Она резка, за словом в карман не лезет, говорит то, что думает, сразу и в очень нелицеприятных выражениях. Голос у нее басовитый, говорит она растягивая слова, и вот этим неторопливым баском она вдруг как скажет что-нибудь про тебя или кого-то другого — сразу и не найдешься, что ответить.
Ее побаиваются. Ей очень многое не нравится из того, что делается в театре, что она видит вокруг себя. Ее раздражает неумелый партнер, и она не притворяется, будто он ей нравится.
В пьесе, которую мы ставили, молодой актер играл кельнера. Он не нравился Фаине Георгиевне непониманием простых задач, не нравился даже своим обликом. И она этого не скрывала.
Я в своей режиссерской практике привык ласково подходить к каждому вне зависимости от того, верно артист делает то, что я требовал, или неверно. По существу я думал так же, как и она, однако я не мог себе позволить быть недипломатичным, а она могла. Разумеется, и этот молодой человек, и другие в подобных случаях не очень были ей за это признательны. Впрочем, они чувствовали, что ее максимализм вполне оправдан: она, конечно, репетировала лучше других, несравнимо лучше. Ее творческий организм куда богаче многих других организмов. Поэтому другие актеры, которым удалось быть ее партнерами, скорее робели перед ней, чем любили ее.

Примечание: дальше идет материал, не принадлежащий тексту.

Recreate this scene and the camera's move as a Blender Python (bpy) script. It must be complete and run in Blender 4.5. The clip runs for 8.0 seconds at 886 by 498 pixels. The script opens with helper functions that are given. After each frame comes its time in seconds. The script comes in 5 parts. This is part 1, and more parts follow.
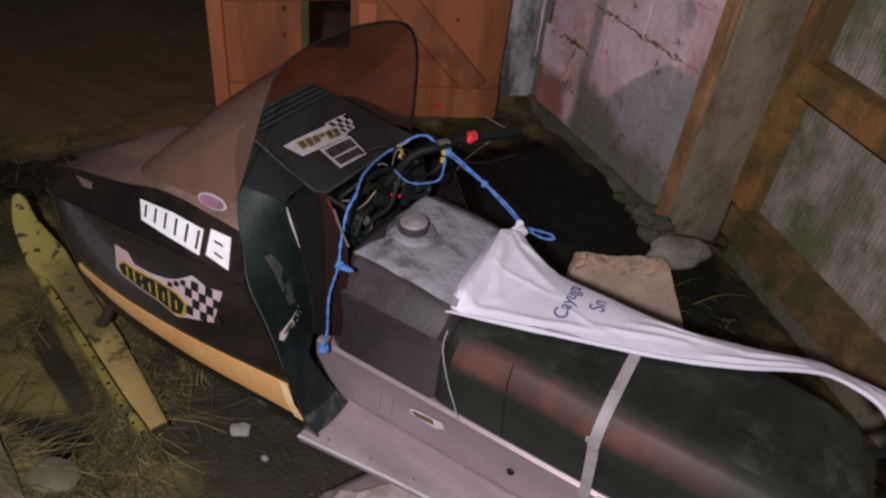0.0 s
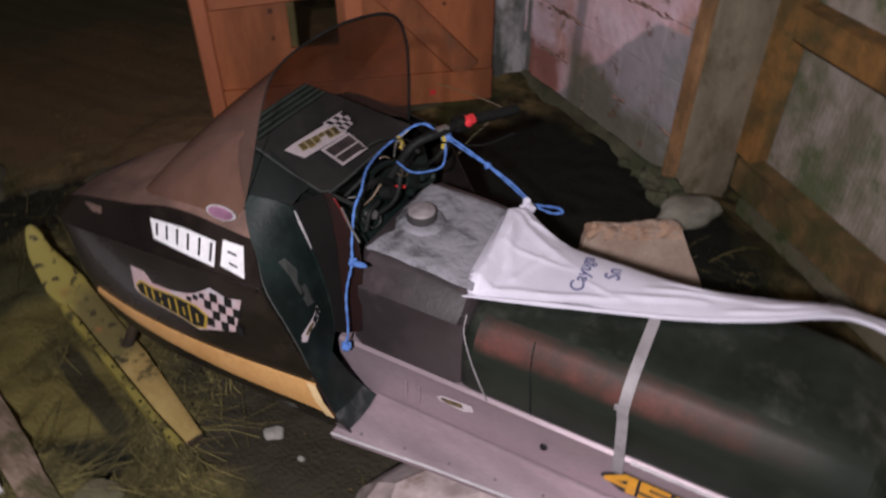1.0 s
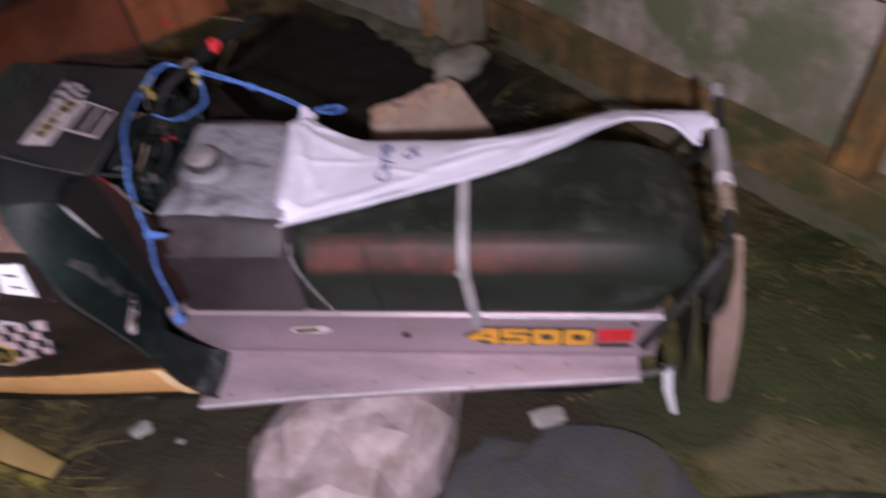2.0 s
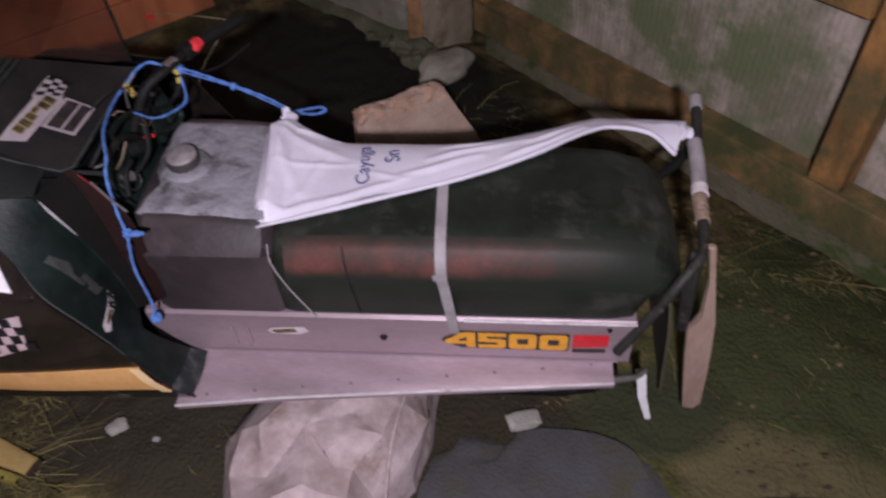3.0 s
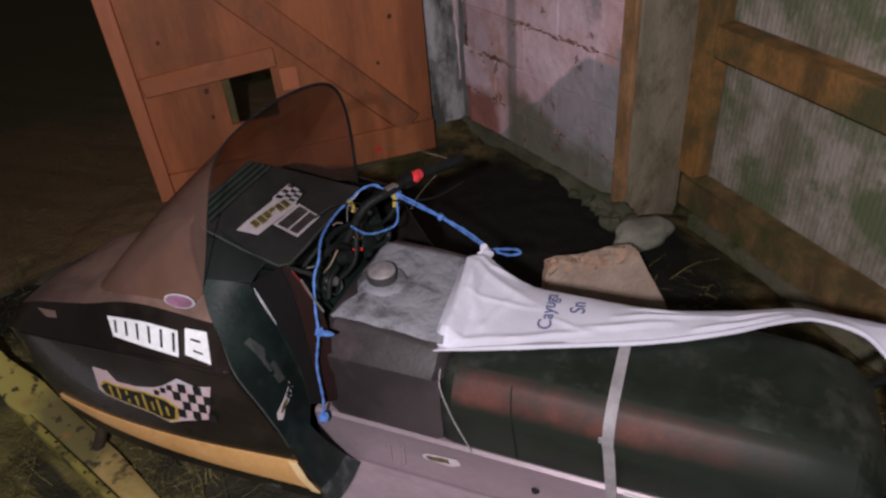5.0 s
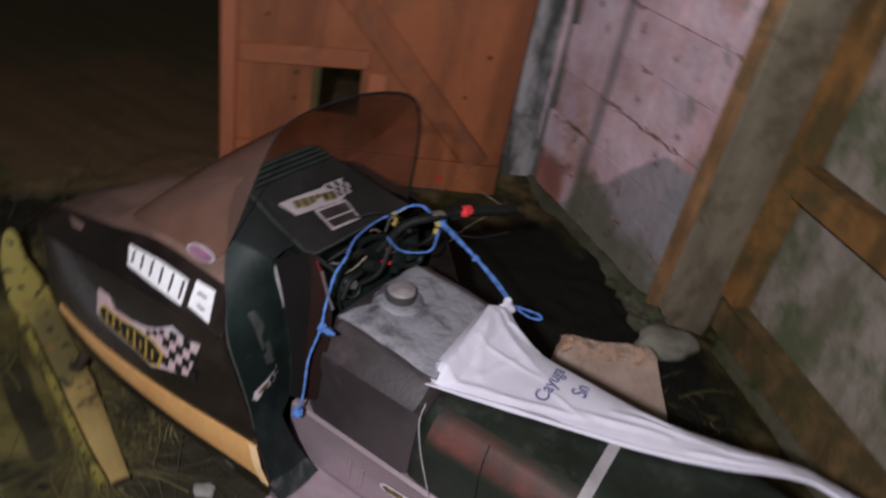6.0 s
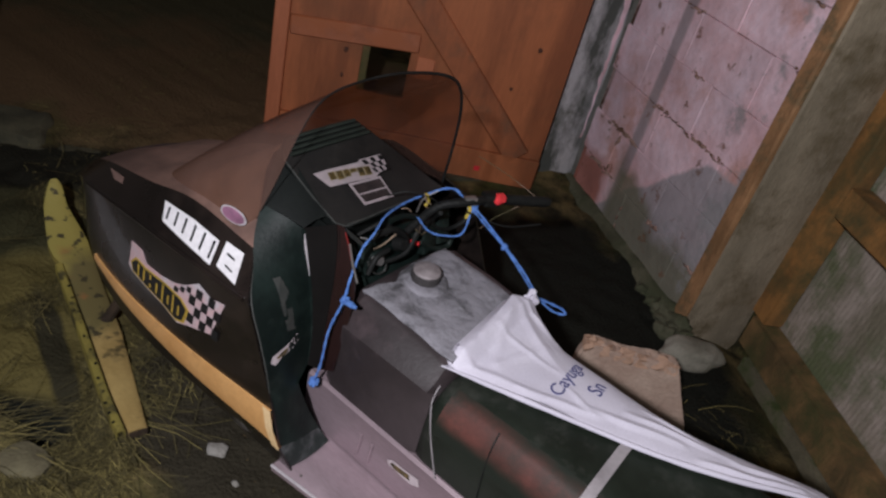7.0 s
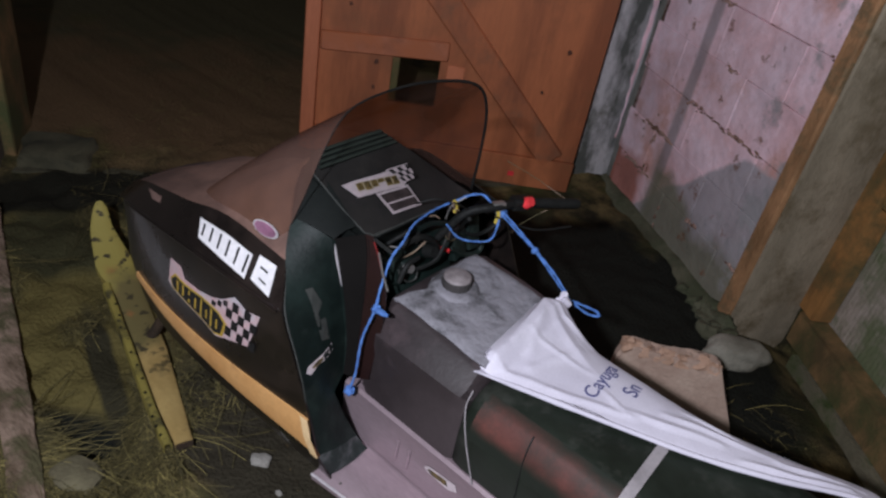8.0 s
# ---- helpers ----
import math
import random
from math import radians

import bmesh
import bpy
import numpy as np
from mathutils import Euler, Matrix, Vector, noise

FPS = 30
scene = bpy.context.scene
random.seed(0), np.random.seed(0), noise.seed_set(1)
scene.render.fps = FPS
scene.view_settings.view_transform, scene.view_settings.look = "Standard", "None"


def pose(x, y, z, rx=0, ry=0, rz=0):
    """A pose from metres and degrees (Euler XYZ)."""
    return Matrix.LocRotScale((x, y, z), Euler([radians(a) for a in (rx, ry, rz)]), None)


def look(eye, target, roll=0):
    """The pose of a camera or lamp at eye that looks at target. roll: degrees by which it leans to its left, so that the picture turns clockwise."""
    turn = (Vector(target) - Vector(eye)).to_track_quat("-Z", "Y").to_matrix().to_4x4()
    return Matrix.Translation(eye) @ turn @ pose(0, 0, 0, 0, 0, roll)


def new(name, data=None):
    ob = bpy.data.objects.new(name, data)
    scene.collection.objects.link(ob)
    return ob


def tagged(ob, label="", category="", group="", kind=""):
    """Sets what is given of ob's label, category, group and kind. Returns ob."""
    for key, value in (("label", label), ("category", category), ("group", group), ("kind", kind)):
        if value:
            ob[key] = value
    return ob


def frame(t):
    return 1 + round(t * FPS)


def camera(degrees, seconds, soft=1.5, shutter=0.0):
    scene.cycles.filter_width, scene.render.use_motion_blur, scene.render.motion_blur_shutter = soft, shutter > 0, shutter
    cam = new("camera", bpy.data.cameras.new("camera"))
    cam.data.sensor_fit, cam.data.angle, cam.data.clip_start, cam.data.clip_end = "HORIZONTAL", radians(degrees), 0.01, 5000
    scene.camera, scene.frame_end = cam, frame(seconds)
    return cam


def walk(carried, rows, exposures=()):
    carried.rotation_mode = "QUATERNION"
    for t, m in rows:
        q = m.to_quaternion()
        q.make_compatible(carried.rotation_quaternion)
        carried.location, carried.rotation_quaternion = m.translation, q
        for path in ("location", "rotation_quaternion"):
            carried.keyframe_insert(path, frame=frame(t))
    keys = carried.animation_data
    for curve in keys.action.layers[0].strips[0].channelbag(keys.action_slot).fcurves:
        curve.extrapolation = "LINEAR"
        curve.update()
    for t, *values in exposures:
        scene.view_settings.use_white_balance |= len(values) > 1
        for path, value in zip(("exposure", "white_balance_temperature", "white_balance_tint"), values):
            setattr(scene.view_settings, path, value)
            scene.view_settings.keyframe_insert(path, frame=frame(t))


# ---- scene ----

cam = camera(63.6, 8.0, soft=2.4, shutter=0.8)
PATH = [
    (0, (0.010, 0.049, 1.466), (-0.722, 1.457, 0.248), 7.2),
    (0.5, (0.012, 0.046, 1.462), (-0.717, 1.447, 0.236), 6.7),
    (1, (0.013, 0.047, 1.472), (-0.733, 1.415, 0.220), 0.3),
    (1.5, (0.019, 0.050, 1.476), (-0.595, 1.427, 0.163), -9.8),
    (2, (0.015, 0.072, 1.477), (-0.207, 1.387, -0.013), -7.3),
    (2.2, (0.025, 0.071, 1.474), (-0.095, 1.365, -0.046), -4.0),
    (3.3, (0.030, 0.074, 1.492), (-0.255, 1.410, 0.032), -6.3),
    (3.5, (0.013, 0.053, 1.487), (-0.421, 1.385, 0.060), -8.7),
    (4, (0.013, 0.041, 1.495), (-0.788, 1.267, 0.132), -17.0),
    (4.1, (0.014, 0.040, 1.495), (-0.787, 1.276, 0.142), -16.7),
    (4.5, (0.014, 0.038, 1.499), (-0.763, 1.379, 0.235), -12.4),
    (4.7, (0.015, 0.043, 1.493), (-0.709, 1.478, 0.302), -8.1),
    (5.8, (0.021, 0.065, 1.473), (-0.759, 1.539, 0.369), 3.5),
    (6, (0.016, 0.059, 1.462), (-0.783, 1.561, 0.410), 11.7),
    (6.5, (0.021, 0.057, 1.452), (-0.822, 1.512, 0.369), 16.3),
    (7, (0.030, 0.061, 1.451), (-0.832, 1.499, 0.361), 15.5),
    (7.5, (0.044, 0.071, 1.456), (-0.869, 1.474, 0.361), 12.0),
    (8, (0.054, 0.071, 1.458), (-0.908, 1.440, 0.362), 11.1),
]
# the phone's own drift of exposure and white balance
EXPOSURE = [(0, -0.12, 6500, 10), (0.5, -0.03, 6500, 10), (1.0, -0.02, 6500, 10), (1.5, 0.22, 6450, 14), (2.2, 0.05, 6150, 24), (3.5, -0.12, 6380, 15), (4.0, -0.04, 6420, 12),
            (4.7, -0.11, 6450, 10), (6, -0.16, 6300, 6), (7, -0.20, 6300, 6), (8, -0.10, 5950, 5)]
walk(cam, [(t, look(eye, target, roll)) for t, eye, target, roll in PATH], EXPOSURE)

# ---- night sky, the filming phone's own diode, and an added lamp behind it ----
world = bpy.data.worlds.new("night")
scene.world = world
world.use_nodes = True
bg = world.node_tree.nodes["Background"]
bg.inputs["Color"].default_value = (0.42, 0.37, 0.34, 1)
bg.inputs["Strength"].default_value = 0.12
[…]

В ней есть какая-то мощь натуры, с которой надо считаться. Это, однако, не та властная мощь, какая была когда-то, допустим, у Пашенной. То была хозяйка театра, актриса, принадлежавшая своему коллективу, огромное количество лет в нем проработавшая, где всё, если так можно выразиться, по праву принадлежало ей.
Раневская сменила множество коллективов. Ее судьба сложилась не столь цельно, она всегда представляла собой отдельность. Она как бы не вписывалась в рамки любого театра. Она оставалась всегда немножко сама по себе. И потому ее мощь какая-то хрупкая, незащищенная. Ее боятся, но столь же легко можно ее и обидеть. Она, по-моему, столь же беззащитна, сколь резка.

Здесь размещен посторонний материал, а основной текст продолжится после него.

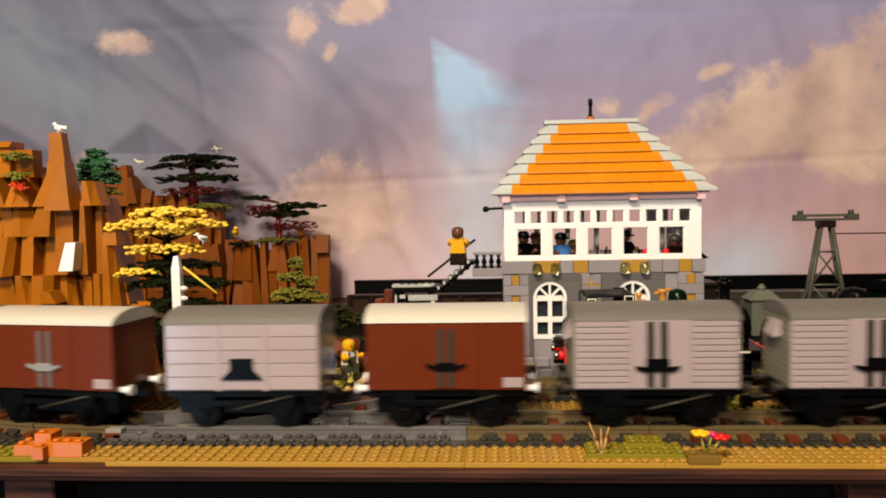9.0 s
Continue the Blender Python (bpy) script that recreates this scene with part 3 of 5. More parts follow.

Между прочим, в том спектакле, над которым мы вместе работали, она играет, в сущности, почти такую же женщину, как она сама. Она играет мать, бабушку, которая окружена людьми, но тем не менее очень одинока.

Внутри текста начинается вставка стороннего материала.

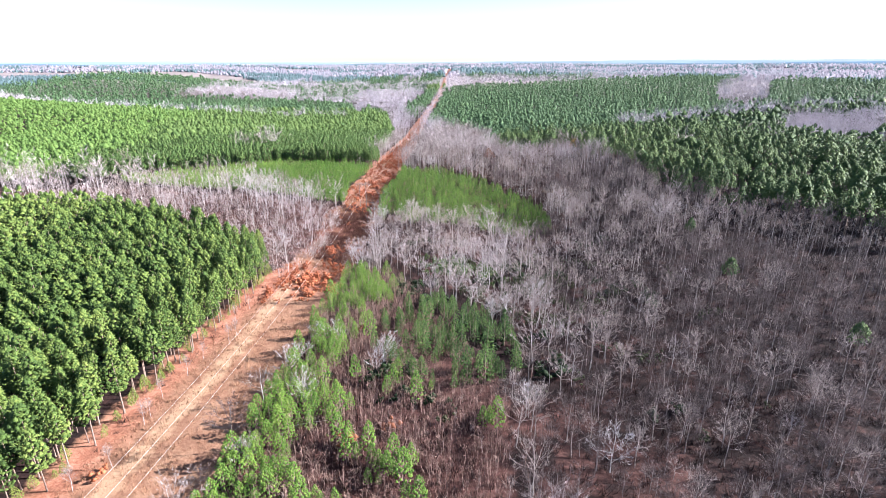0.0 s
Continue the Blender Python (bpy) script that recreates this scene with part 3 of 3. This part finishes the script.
# young pines in the brush beside the strip: groups along its edge, then a dark thicket
gx, gy = grid(rng, -72, 20, 55, 240, 3.3, 0.3)
k = stand_of(gx, gy)
dense = waves(gx, gy, 8, 1.0) + rng.normal(0, 0.25, len(gx)) + np.where(gx < -46, 0.5, 0.0) - np.where((gx > -46) & (gx < -22), 0.25, 0.0) + np.where(gy > 200, 0.4, 0.0) - np.where(gy < 150, np.interp(gx, [-45, -25, -8], [-0.45, -0.3, 0.3]), 0)
s = (k == 5) & (dense > 0.42) & ~inside(THICKET, gx, gy)
wood(rng, "young_pine", lambda g, q: young_shape(g, 7.8 + g.uniform(-1.5, 1.5), q, 0.95), ("pinebark", "freshpine"), gx[s], gy[s], np.clip(rng.normal(1.0, 0.22, s.sum()), 0.5, 1.5), 90,
     ("young bushy pine among brown brush beside the cleared strip", "young pines in the brush", "young pines among brown brush", "thin stems of young pines"), "young pine")
gx, gy = grid(rng, -45, 20, 130, 210, 3.7, 0.32)
s = inside(THICKET, gx, gy) & (waves(gx, gy, 6, 4.0) + rng.normal(0, 0.2, len(gx)) > -0.15)
wood(rng, "young_pine", lambda g, q: young_shape(g, 8.6 + g.uniform(-1.5, 1.5), q, 0.8), ("pinebark", "thicketpine"), gx[s], gy[s], np.clip(rng.normal(1.0, 0.2, s.sum()), 0.5, 1.5), 60,
     ("young pine in a dense dark green thicket", "young pines of the dark thicket", "dense dark thicket of young pines", "thin stems of young pines"), "young pine")

# leafless hardwoods: pale ones by the strip and up the hill, greyer ones in the creek bottom, partly as painted sun
# and shade
X, Y, K, grow = rows_of_trees(5.3, 7.6, uneven=0.38)
east = (X > 25) & (Y < 470)
s = (K == 4) & (rng.uniform(0, 1, len(X)) < 0.9) & (waves(X, Y, 13, 5.0) + rng.normal(0, 0.2, len(X)) > -0.75) & ~inside(THICKET, X, Y)
# The tone drops in the eastern bottom stand in for shadow there.
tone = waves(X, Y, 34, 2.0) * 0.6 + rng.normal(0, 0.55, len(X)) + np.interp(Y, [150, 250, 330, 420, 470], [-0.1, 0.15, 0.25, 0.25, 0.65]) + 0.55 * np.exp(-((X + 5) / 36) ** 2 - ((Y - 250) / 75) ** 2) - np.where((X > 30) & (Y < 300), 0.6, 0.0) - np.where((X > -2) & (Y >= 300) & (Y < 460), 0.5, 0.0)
west = (X < line_x(Y)) | (Y > 900)
s &= ~west | (rng.uniform(0, 1, len(X)) < np.where(Y < 400, 0.78, 0.9))
# West trees run paler: partly pale bark, partly sunlit sides put into colour.
tone = np.where(west, 0.8 + 0.45 * waves(X, Y, 19, 1.0) + 0.3 * rng.normal(0, 1, len(X)), tone)
s &= ~west | (Y > 400) | (waves(X, Y, 9, 2.0) + rng.normal(0, 0.2, len(X)) > -0.42)
s &= rng.uniform(0, 1, len(X)) < np.where(east, np.interp(Y, [270, 330, 440], [1.0, 0.9, 0.8]), np.where((X < line_x(Y)) & (Y < 400), 0.66, np.where(Y > 470, 0.85, 0.74)))
size = np.clip(rng.normal(1.08, 0.26, len(X)), 0.5, 1.5) * grow * np.where(X > line_x(Y), np.interp(Y, [120, 240, 300, 340], [0.82, 0.88, 1.05, 1.12]), 1.06)
size = np.where(~west & (Y > 335) & ~east, size * 1.1, size)
size = np.where(inside(PATCH, X, Y), size * 1.45, size)
# Woods past 420 m get twig colours with distance haze in them.
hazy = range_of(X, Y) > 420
size = np.where(west & (Y < 400), size * np.interp(Y, [240, 300, 335, 350], [0.85, 1.0, 1.25, 1.25]), size)
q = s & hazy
wood(rng, "bare_tree", lambda g, q: bare_shape(g, 13.5 + g.uniform(-2.5, 2.5), g.uniform(0.28, 0.4), q), ("hazetwig", "hazetwig"), X[q], Y[q], size[q], 0,
     ("", "", "pale leafless canopy with haze in its lavender colour", "pale stems of leafless woods with haze in their colour"), "bare tree", (0, 1, 620))
s &= ~hazy
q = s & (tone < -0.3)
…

Я приходил на репетицию, как, вероятно, не очень опытный дрессировщик приходит к львице. Ведь режиссер и есть дрессировщик со всеми своими слонами, оленями, львами и куропатками. Только люди гораздо сложнее. Так вот, как будто к львице, я приходил к Раневской. Она меня почему-то терпела, но каждый раз это терпение словно проходило серьезное испытание. Она была то доверчива, то вовсе недоверчива, злые шутки по моему адресу, казалось, каждую секунду были на кончике ее языка, но пока что она басила что-то сверхделикатное. Вот на этой тоненькой проволочке мы и балансировали.
Я люблю, например, чтобы актеры играли близко от авансцены, а она боится играть близко от первого ряда. Мне же кажется, что дальше от зрителя все хуже видно, все менее понятно. И вот между нами велась борьба. Признаюсь: я хитрил и обманывал так и этак, она временами забывала о страхе, но вдруг вспоминала и громко обижалась на мои хитрости.
Но при том какая, черт возьми, дисциплинированность! Какая точность прихода на репетицию. Какая подготовленность. Что за аккуратная тетрадь с ролью. Какое актерско-детское простодушие. И какая во всем внятность.
Я теперь часто задумываюсь вот о чем: мое поколение актеров и режиссеров боролось за так называемое современное искусство, которое не терпит очень большой разжеванности; это искусство должно быть стремительным, динамичным, беглым, в современных театрах даже Шекспира умудряются «переработать» в двухчасовой спектакль с одним антрактом. Это искусство, которое справедливо боролось с «литературным рассиживанием» на сцене, с излишней речевой полновесностью, когда актер не живет ролью, а лишь говорит.